Penyair terkenal Amerika Serikat, Thomas Stearns Eliot, dalam The Cocktail Party (1949) pernah menulis: “Semua orang sendirian. Mereka berkata-kata dan meniru perilaku orang lain. Maka dari itu, mereka percaya bahwa mereka berkomunikasi dan memahami satu sama lain. Namun sebenarnya semua itu hanyalah ilusi.”

Kita lahir, hidup, dan pada akhirnya mati sendirian. Kesadaran kita yang terdalam sesungguhnya terpisah dari kesadaran orang lain.

Namun, apakah kesepian hanya dialami ketika kita sendirian? Ironisnya, justru banyak orang mengalami kesepian saat berada di tengah hiruk pikuk keramaian. Ini adalah fenomena unik.

Ilustrasi Sedih diantara Keramaian

Ilustrasi Sedih diantara Keramaian. foto/istockphoto

"Justru momen paling kesepian adalah ketika berada di tengah banyak orang," ujar aktor kawakan Hollywood, George Clooney, kepada The Hollywood Reporter ketika menceritakan pengalamannya di malam tahun baru 2012.

George Clooney adalah salah seorang aktor kesohor nominator piala Oscar 2005. Ia juga tergolong sebagai megabintang dengan film-film laris, seperti Argo (2012), Ocean's Series (2001-2004), dan The Descendants (2011). Dia, yang dikelilingi orang banyak, disanjung banyak fan, dilimpahi kesejahteraan finansial, ternyata tidak mampu mengisi ruang kosong di kalbunya.

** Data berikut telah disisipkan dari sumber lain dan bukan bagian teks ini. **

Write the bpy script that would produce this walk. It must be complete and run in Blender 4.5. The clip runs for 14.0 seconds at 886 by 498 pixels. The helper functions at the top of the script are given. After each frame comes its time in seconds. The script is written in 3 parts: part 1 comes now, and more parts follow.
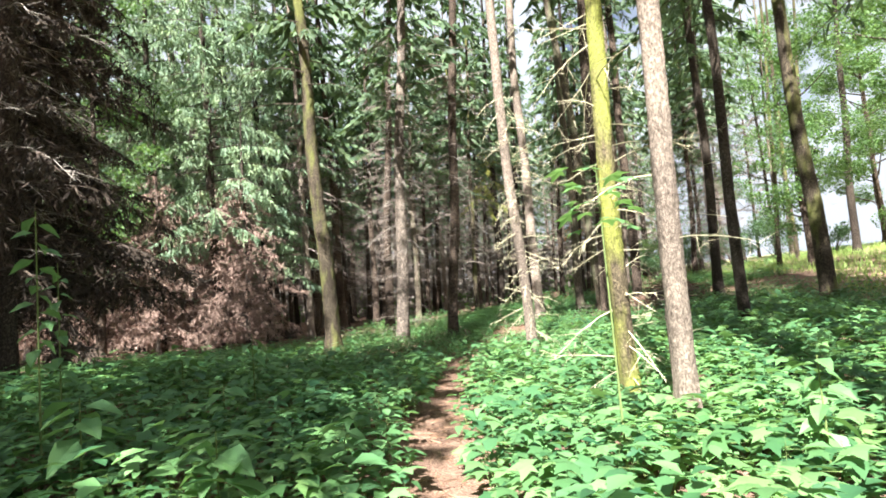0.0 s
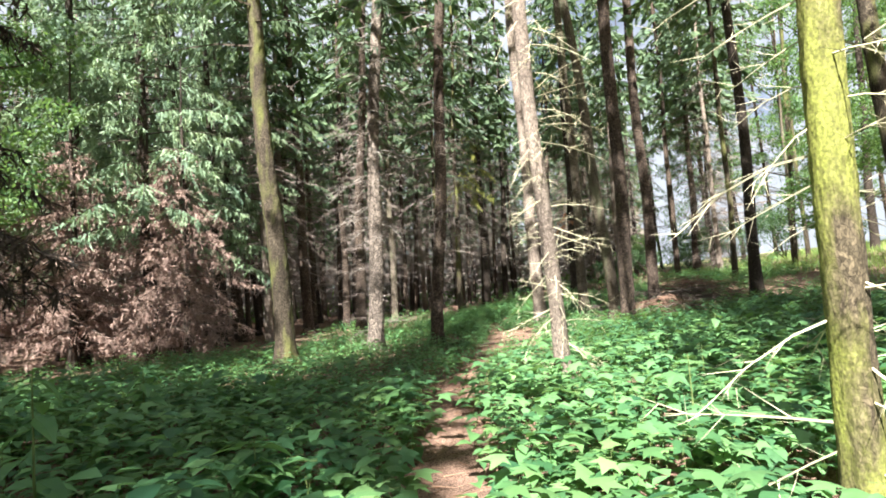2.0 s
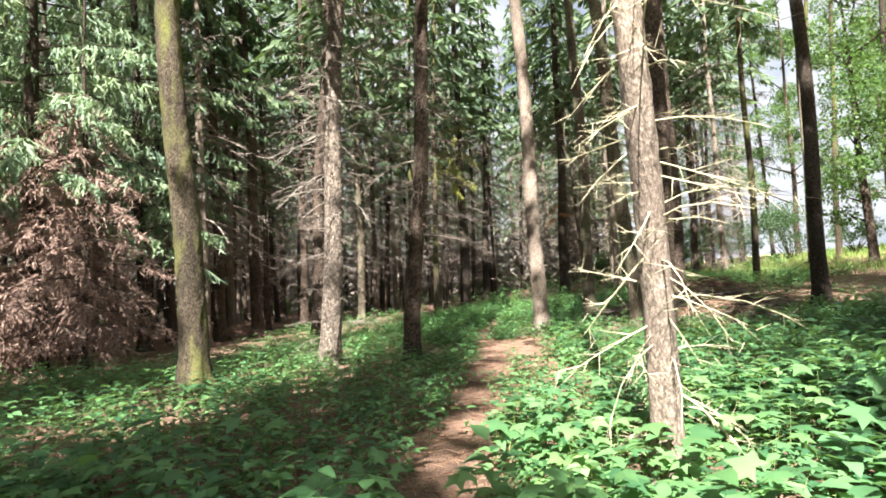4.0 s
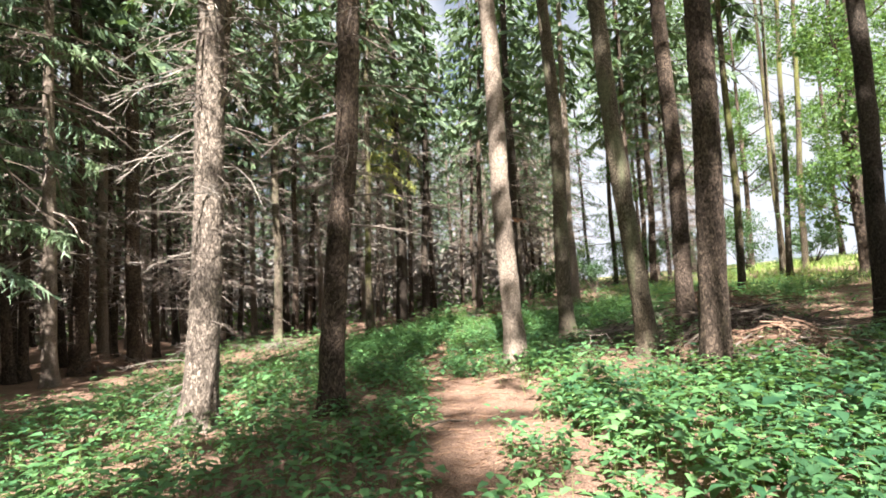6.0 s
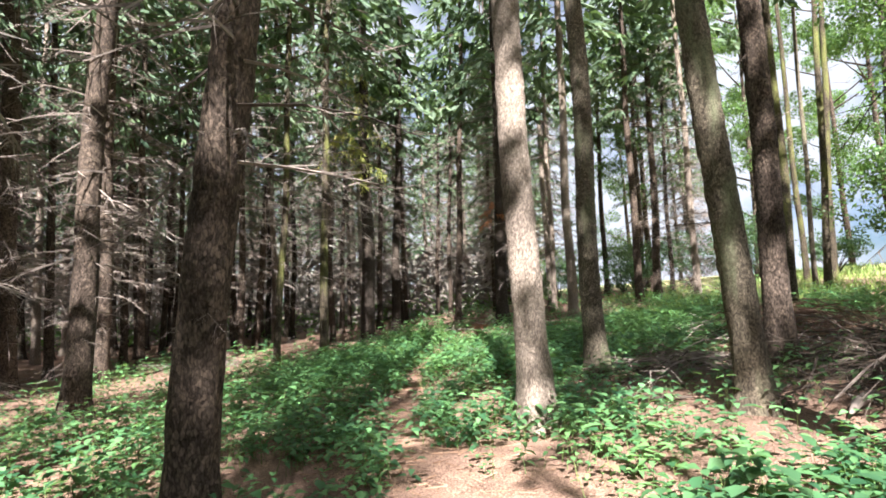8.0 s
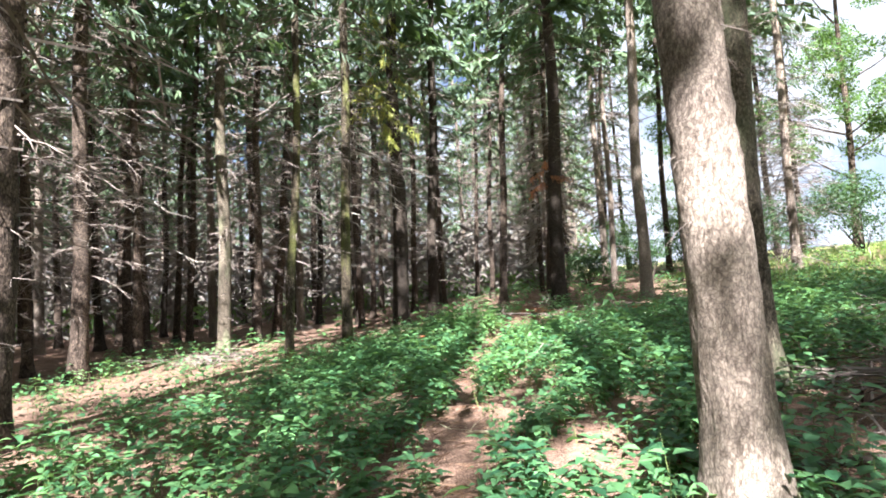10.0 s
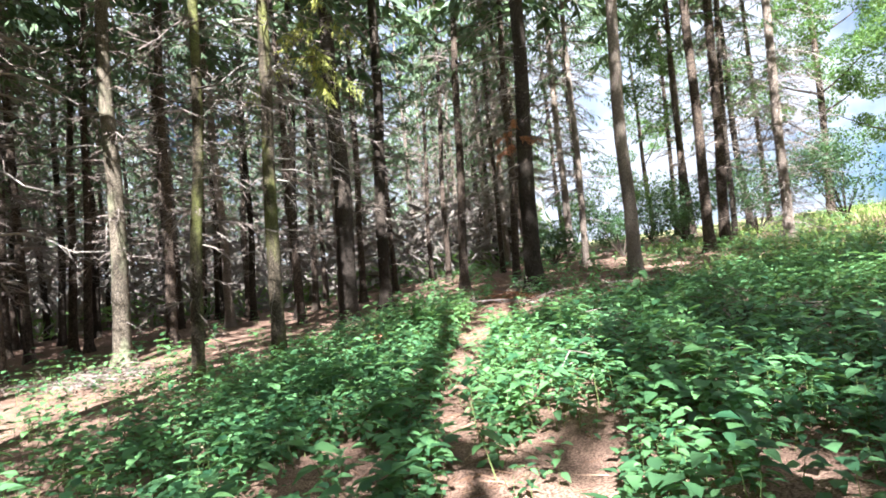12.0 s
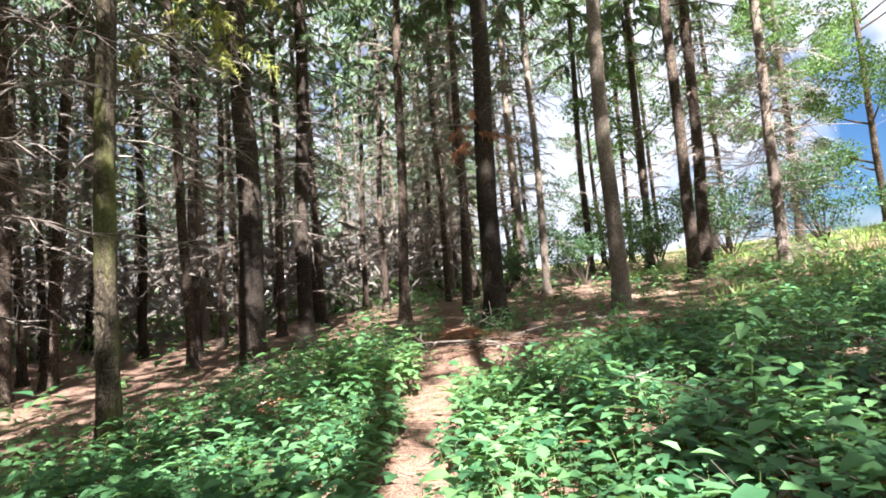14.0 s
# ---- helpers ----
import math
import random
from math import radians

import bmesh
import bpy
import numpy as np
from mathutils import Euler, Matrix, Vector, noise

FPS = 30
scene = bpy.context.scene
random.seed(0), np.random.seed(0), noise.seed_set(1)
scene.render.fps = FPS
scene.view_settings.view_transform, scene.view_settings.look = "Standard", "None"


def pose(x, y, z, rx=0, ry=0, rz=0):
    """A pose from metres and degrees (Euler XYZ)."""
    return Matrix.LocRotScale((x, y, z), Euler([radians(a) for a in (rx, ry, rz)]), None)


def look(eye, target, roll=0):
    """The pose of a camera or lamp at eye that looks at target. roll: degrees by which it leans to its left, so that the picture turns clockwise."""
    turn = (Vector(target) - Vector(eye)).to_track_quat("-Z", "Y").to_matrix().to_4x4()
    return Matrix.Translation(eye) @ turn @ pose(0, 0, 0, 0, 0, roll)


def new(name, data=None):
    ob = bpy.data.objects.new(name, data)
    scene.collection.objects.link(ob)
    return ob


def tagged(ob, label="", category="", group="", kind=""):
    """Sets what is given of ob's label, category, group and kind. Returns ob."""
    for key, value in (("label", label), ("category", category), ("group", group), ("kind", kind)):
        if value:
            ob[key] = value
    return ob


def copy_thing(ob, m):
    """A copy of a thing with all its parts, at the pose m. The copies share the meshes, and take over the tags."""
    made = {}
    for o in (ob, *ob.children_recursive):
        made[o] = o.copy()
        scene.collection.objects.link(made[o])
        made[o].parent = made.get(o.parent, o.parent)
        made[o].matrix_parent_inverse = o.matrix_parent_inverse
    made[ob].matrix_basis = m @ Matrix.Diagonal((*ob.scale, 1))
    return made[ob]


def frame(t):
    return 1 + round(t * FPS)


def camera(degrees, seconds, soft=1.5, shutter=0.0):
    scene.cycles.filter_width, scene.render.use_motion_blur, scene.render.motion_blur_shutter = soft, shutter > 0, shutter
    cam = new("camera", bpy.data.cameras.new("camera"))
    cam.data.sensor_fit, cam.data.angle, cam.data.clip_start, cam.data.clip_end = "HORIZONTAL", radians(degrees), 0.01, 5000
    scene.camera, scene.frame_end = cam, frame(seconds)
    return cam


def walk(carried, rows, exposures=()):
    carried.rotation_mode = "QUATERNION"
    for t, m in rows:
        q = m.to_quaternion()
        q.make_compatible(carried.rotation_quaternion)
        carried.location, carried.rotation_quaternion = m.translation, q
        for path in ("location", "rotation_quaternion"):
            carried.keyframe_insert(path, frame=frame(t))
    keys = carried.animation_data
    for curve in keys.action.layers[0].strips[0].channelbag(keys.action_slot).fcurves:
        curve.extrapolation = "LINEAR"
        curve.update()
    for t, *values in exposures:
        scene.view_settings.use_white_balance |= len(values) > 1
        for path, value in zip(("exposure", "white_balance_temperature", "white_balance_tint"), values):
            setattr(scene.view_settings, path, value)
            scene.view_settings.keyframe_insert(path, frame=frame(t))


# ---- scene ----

Ketenaran, pernikahan, kebebasan finansial, bakat, hingga pekerjaan mapan, bukan obat untuk kesepian.

Kasus serupa juga dialami salah satu penyanyi favorit saya, Janis Joplin, yang berkata: "I just made love to twenty-five thousand people, but I'm going home alone. Aku baru saja bercinta dengan 25 ribu orang, tetapi nyatanya aku pulang sendirian [kesepian].”

Seperti halnya Clooney yang sukses, Janis Joplin juga merupakan penyanyi tenar '60-an. Di atas panggung, Joplin dikenal amat energik dan bisa menciptakan kedekatan dengan ribuan penggemarnya. Namun, di luar panggung, ia bergumul dengan perasaan kesepian. Ia tidak memiliki hubungan dekat bermakna di luar dunia musiknya.

Hal ini mungkin paradoks yang dialami banyak selebritas: kehidupan publik yang dipenuhi kekaguman dan ketenaran berbanding terbalik dengan kehidupan pribadi yang muram.

Ucapan Joplin menunjukkan, ikatan emosional di atas panggung tidak bisa mengisi kekosongan yang ia rasakan. Nyatanya, ketenaran tidak menjamin seseorang bisa lepas dari isolasi sosial dan kesepian.

Menggambarkan perasaan suram ini, saya teringat dengan ungkapan sosiolog Prancis, Alexis de Tocqueville, pada 1930-an, ketika ia mengunjungi Amerika dan menggambarkan kehidupannya di sana, termasuk pengamatan terhadap para selebritas terkenal. “Kesepian di tengah gurun gersang tidak lebih menyakitkan daripada kesepian di tengah keramaian banyak orang,” tulis Alexis.